REQUIREMENTS → Repeat what the lines below say, word for word, and skip every image.
===== SUPPLIED MATERIAL =====
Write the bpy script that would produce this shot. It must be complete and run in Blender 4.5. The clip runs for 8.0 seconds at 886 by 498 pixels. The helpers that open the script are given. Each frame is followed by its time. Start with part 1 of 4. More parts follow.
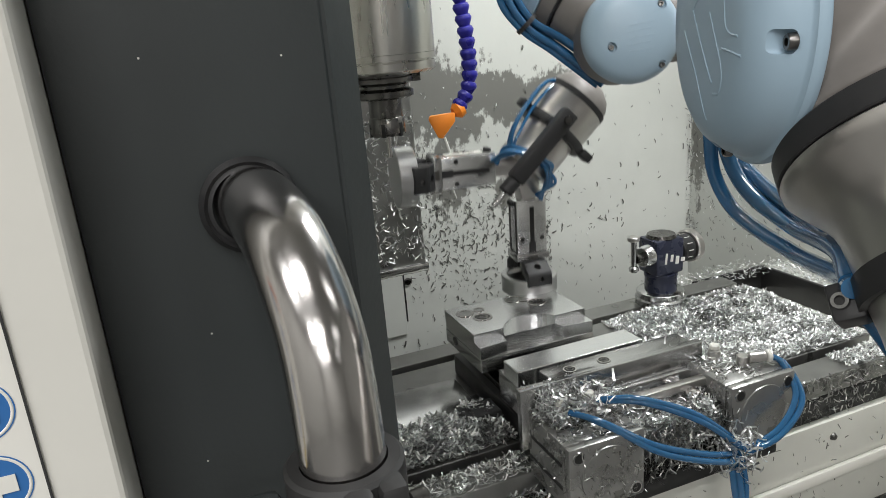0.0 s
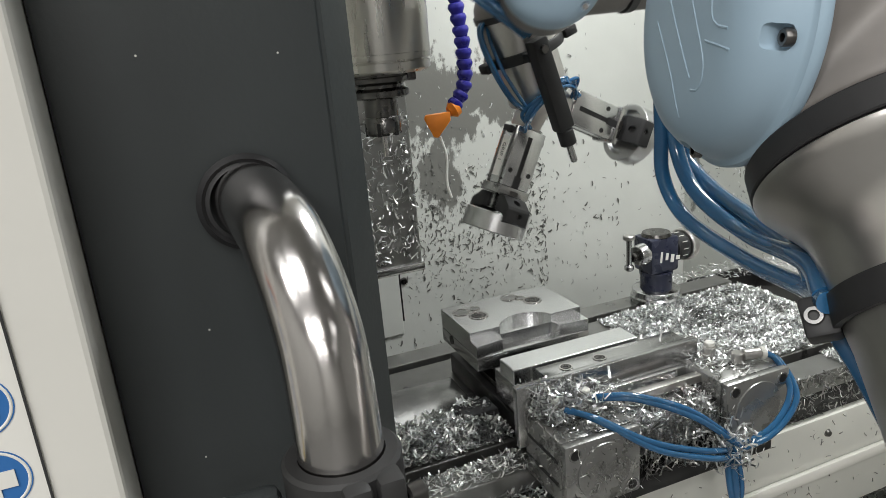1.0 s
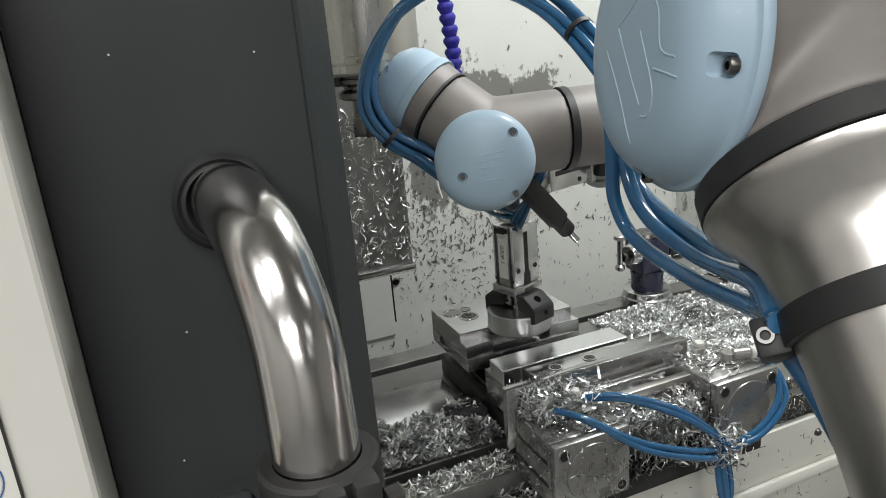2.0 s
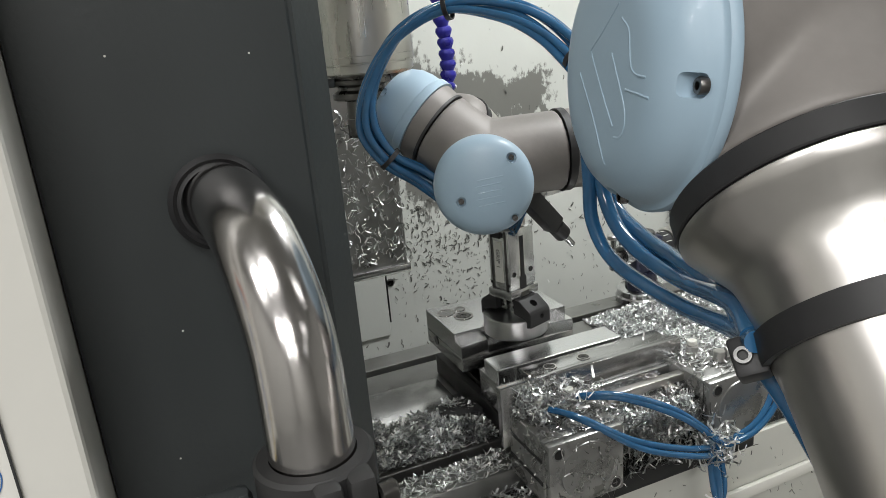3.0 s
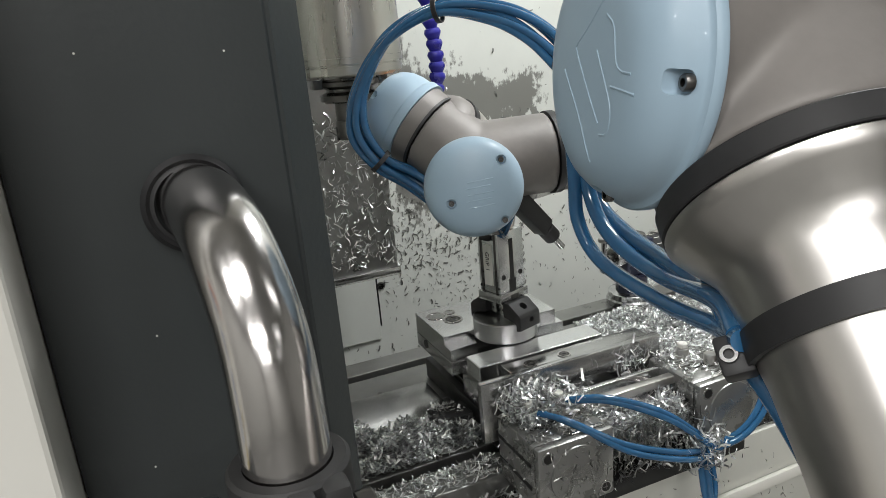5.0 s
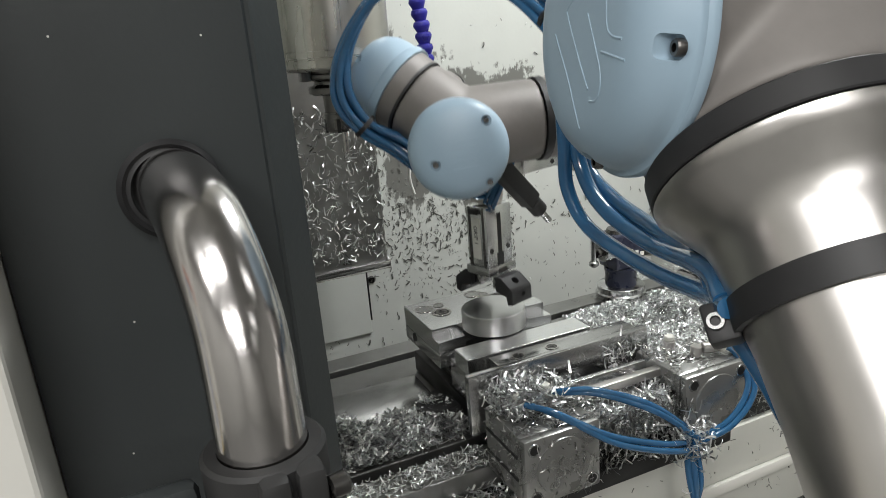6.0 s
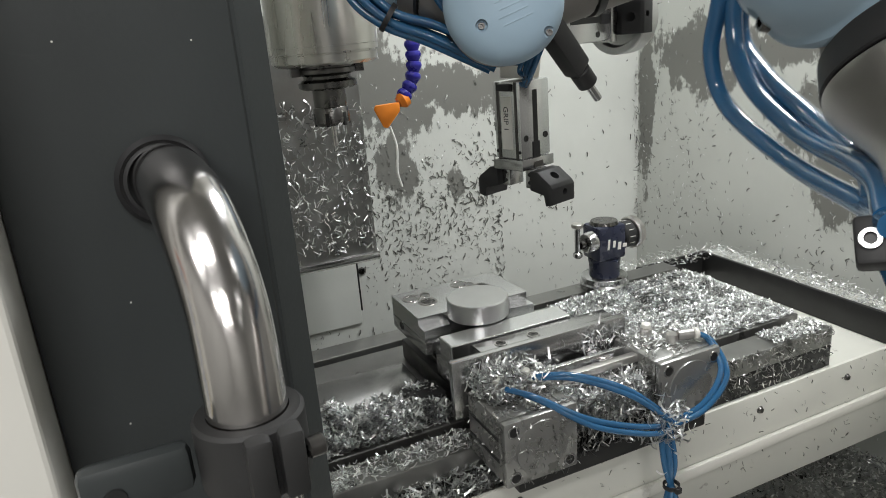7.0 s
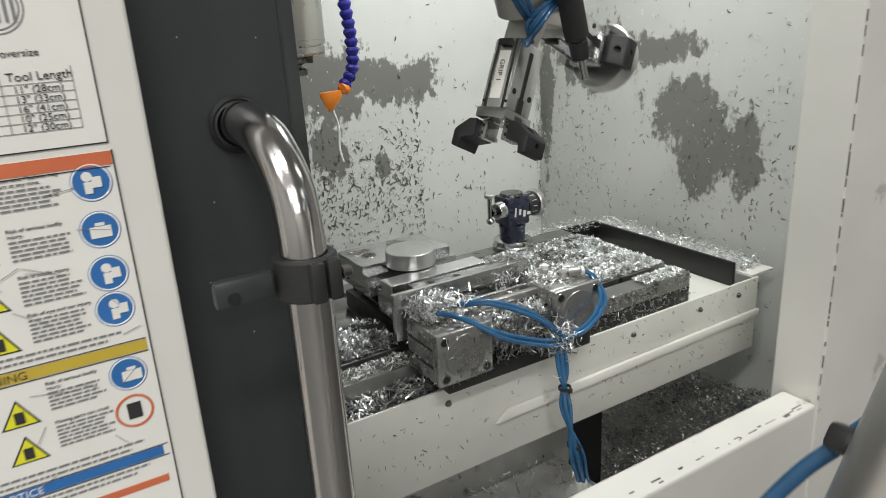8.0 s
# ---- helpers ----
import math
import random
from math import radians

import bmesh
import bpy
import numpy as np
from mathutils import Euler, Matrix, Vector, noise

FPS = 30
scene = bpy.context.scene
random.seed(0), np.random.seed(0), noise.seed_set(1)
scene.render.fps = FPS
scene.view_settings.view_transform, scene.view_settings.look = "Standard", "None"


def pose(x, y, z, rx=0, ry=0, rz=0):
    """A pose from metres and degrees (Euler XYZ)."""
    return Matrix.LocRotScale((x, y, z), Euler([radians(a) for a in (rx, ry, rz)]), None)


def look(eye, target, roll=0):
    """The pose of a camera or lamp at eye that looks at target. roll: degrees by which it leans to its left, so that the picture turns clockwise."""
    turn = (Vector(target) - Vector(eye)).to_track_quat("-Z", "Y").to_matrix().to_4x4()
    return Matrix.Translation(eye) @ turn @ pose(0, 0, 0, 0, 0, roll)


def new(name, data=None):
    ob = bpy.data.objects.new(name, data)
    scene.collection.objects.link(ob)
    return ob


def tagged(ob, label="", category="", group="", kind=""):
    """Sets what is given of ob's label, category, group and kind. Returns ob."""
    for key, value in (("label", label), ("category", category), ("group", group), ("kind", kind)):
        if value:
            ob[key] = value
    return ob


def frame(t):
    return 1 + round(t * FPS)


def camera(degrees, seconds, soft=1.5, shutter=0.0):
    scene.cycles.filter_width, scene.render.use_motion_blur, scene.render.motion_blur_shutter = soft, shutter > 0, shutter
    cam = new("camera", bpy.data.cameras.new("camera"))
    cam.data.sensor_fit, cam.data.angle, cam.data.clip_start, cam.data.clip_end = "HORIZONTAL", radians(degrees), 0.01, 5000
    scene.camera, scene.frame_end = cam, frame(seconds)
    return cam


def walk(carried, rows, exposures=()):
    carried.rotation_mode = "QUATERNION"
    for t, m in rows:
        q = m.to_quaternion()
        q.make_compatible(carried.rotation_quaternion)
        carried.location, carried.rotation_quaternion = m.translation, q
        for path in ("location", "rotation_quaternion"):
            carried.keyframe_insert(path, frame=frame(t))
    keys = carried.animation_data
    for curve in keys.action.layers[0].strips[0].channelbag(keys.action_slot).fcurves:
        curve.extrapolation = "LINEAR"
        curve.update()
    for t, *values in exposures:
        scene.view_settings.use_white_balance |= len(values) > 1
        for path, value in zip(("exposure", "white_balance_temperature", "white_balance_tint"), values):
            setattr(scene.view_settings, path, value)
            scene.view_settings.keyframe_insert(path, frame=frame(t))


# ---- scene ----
cam = camera(64.3, 8.0, soft=0.7, shutter=0.3)
PATH = [
    (0, (0.136, 0.183, 1.397), (0.802, 1.975, 0.811), -4.9),
    (0.5, (0.137, 0.182, 1.397), (0.809, 1.972, 0.808), -4.9),
    (1, (0.135, 0.181, 1.396), (0.812, 1.969, 0.81), -5.0),
    (1.5, (0.141, 0.182, 1.395), (0.825, 1.967, 0.809), -5.0),
    (3, (0.14, 0.178, 1.395), (0.845, 1.956, 0.81), -5.1),
    (3.5, (0.14, 0.178, 1.397), (0.853, 1.955, 0.815), -5.0),
    (4, (0.141, 0.181, 1.397), (0.859, 1.956, 0.818), -5.0),
    (5.5, (0.148, 0.181, 1.39), (0.878, 1.95, 0.812), -5.0),
    (6, (0.15, 0.178, 1.389), (0.889, 1.94, 0.799), -4.8),
    (6.5, (0.153, 0.174, 1.39), (0.898, 1.93, 0.79), -4.7),
    (7, (0.149, 0.153, 1.393), (0.9, 1.904, 0.783), -4.6),
    (7.5, (0.116, 0.093, 1.393), (0.971, 1.788, 0.764), -4.0),
    (8, (0.043, 0.004, 1.401), (1.009, 1.638, 0.77), -3.3),
]
walk(cam, [(t, look(eye, target, roll)) for t, eye, target, roll in PATH], exposures=((0, 0.0), (6.5, -0.03), (7.0, -0.02), (7.5, 0.12), (8, -0.04)))

# ---------------------------------------------------------------- world and light
world = bpy.data.worlds.new("world")
scene.world = world
world.use_nodes = True
world.node_tree.nodes["Background"].inputs[0].default_value = (0.95, 0.97, 1.0, 1)
world.node_tree.nodes["Background"].inputs[1].default_value = 0.04
scene.view_settings.exposure = 0.0


def area(name, m, sx, sy, watts, colour):
    d = bpy.data.lights.new(name, "AREA")
    d.shape, d.size, d.size_y, d.energy, d.color = "RECTANGLE", sx, sy, watts, colour
    ob = new(name, d)
    ob.matrix_world = m
    return ob


# the machine's own work light, under the roof above the door opening
area("work_light", look((0.86, 0.70, 1.95), (0.42, 1.08, 1.0)), 0.5, 0.12, 8.5, (0.985, 1.0, 1.0))
# shop lights: a grid of fittings under the hall ceiling
for lx, watts in ((-2.2, 57), (-0.5, 41), (2.7, 8)):
    for ly in (1.25, -1.15, -3.55, -5.95):
        area("shop_light", look((lx, ly, 3.44), (lx, ly, 0)), 1.2, 0.28, watts, (1.0, 0.985, 0.965))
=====
EXERCISE RESULT →
Write the bpy script that would produce this shot. It must be complete and run in Blender 4.5. The clip runs for 8.0 seconds at 886 by 498 pixels. The helpers that open the script are given. Each frame is followed by its time. Start with part 1 of 4. More parts follow.
0.0 s
1.0 s
2.0 s
3.0 s
5.0 s
6.0 s
7.0 s
8.0 s
# ---- helpers ----
import math
import random
from math import radians

import bmesh
import bpy
import numpy as np
from mathutils import Euler, Matrix, Vector, noise

FPS = 30
scene = bpy.context.scene
random.seed(0), np.random.seed(0), noise.seed_set(1)
scene.render.fps = FPS
scene.view_settings.view_transform, scene.view_settings.look = "Standard", "None"


def pose(x, y, z, rx=0, ry=0, rz=0):
    """A pose from metres and degrees (Euler XYZ)."""
    return Matrix.LocRotScale((x, y, z), Euler([radians(a) for a in (rx, ry, rz)]), None)


def look(eye, target, roll=0):
    """The pose of a camera or lamp at eye that looks at target. roll: degrees by which it leans to its left, so that the picture turns clockwise."""
    turn = (Vector(target) - Vector(eye)).to_track_quat("-Z", "Y").to_matrix().to_4x4()
    return Matrix.Translation(eye) @ turn @ pose(0, 0, 0, 0, 0, roll)


def new(name, data=None):
    ob = bpy.data.objects.new(name, data)
    scene.collection.objects.link(ob)
    return ob


def tagged(ob, label="", category="", group="", kind=""):
    """Sets what is given of ob's label, category, group and kind. Returns ob."""
    for key, value in (("label", label), ("category", category), ("group", group), ("kind", kind)):
        if value:
            ob[key] = value
    return ob


def frame(t):
    return 1 + round(t * FPS)


def camera(degrees, seconds, soft=1.5, shutter=0.0):
    scene.cycles.filter_width, scene.render.use_motion_blur, scene.render.motion_blur_shutter = soft, shutter > 0, shutter
    cam = new("camera", bpy.data.cameras.new("camera"))
    cam.data.sensor_fit, cam.data.angle, cam.data.clip_start, cam.data.clip_end = "HORIZONTAL", radians(degrees), 0.01, 5000
    scene.camera, scene.frame_end = cam, frame(seconds)
    return cam


def walk(carried, rows, exposures=()):
    carried.rotation_mode = "QUATERNION"
    for t, m in rows:
        q = m.to_quaternion()
        q.make_compatible(carried.rotation_quaternion)
        carried.location, carried.rotation_quaternion = m.translation, q
        for path in ("location", "rotation_quaternion"):
            carried.keyframe_insert(path, frame=frame(t))
    keys = carried.animation_data
    for curve in keys.action.layers[0].strips[0].channelbag(keys.action_slot).fcurves:
        curve.extrapolation = "LINEAR"
        curve.update()
    for t, *values in exposures:
        scene.view_settings.use_white_balance |= len(values) > 1
        for path, value in zip(("exposure", "white_balance_temperature", "white_balance_tint"), values):
            setattr(scene.view_settings, path, value)
            scene.view_settings.keyframe_insert(path, frame=frame(t))


# ---- scene ----
cam = camera(64.3, 8.0, soft=0.7, shutter=0.3)
PATH = [
    (0, (0.136, 0.183, 1.397), (0.802, 1.975, 0.811), -4.9),
    (0.5, (0.137, 0.182, 1.397), (0.809, 1.972, 0.808), -4.9),
    (1, (0.135, 0.181, 1.396), (0.812, 1.969, 0.81), -5.0),
    (1.5, (0.141, 0.182, 1.395), (0.825, 1.967, 0.809), -5.0),
    (3, (0.14, 0.178, 1.395), (0.845, 1.956, 0.81), -5.1),
    (3.5, (0.14, 0.178, 1.397), (0.853, 1.955, 0.815), -5.0),
    (4, (0.141, 0.181, 1.397), (0.859, 1.956, 0.818), -5.0),
    (5.5, (0.148, 0.181, 1.39), (0.878, 1.95, 0.812), -5.0),
    (6, (0.15, 0.178, 1.389), (0.889, 1.94, 0.799), -4.8),
    (6.5, (0.153, 0.174, 1.39), (0.898, 1.93, 0.79), -4.7),
    (7, (0.149, 0.153, 1.393), (0.9, 1.904, 0.783), -4.6),
    (7.5, (0.116, 0.093, 1.393), (0.971, 1.788, 0.764), -4.0),
    (8, (0.043, 0.004, 1.401), (1.009, 1.638, 0.77), -3.3),
]
walk(cam, [(t, look(eye, target, roll)) for t, eye, target, roll in PATH], exposures=((0, 0.0), (6.5, -0.03), (7.0, -0.02), (7.5, 0.12), (8, -0.04)))

# ---------------------------------------------------------------- world and light
world = bpy.data.worlds.new("world")
scene.world = world
world.use_nodes = True
world.node_tree.nodes["Background"].inputs[0].default_value = (0.95, 0.97, 1.0, 1)
world.node_tree.nodes["Background"].inputs[1].default_value = 0.04
scene.view_settings.exposure = 0.0


def area(name, m, sx, sy, watts, colour):
    d = bpy.data.lights.new(name, "AREA")
    d.shape, d.size, d.size_y, d.energy, d.color = "RECTANGLE", sx, sy, watts, colour
    ob = new(name, d)
    ob.matrix_world = m
    return ob


# the machine's own work light, under the roof above the door opening
area("work_light", look((0.86, 0.70, 1.95), (0.42, 1.08, 1.0)), 0.5, 0.12, 8.5, (0.985, 1.0, 1.0))
# shop lights: a grid of fittings under the hall ceiling
for lx, watts in ((-2.2, 57), (-0.5, 41), (2.7, 8)):
    for ly in (1.25, -1.15, -3.55, -5.95):
        area("shop_light", look((lx, ly, 3.44), (lx, ly, 0)), 1.2, 0.28, watts, (1.0, 0.985, 0.965))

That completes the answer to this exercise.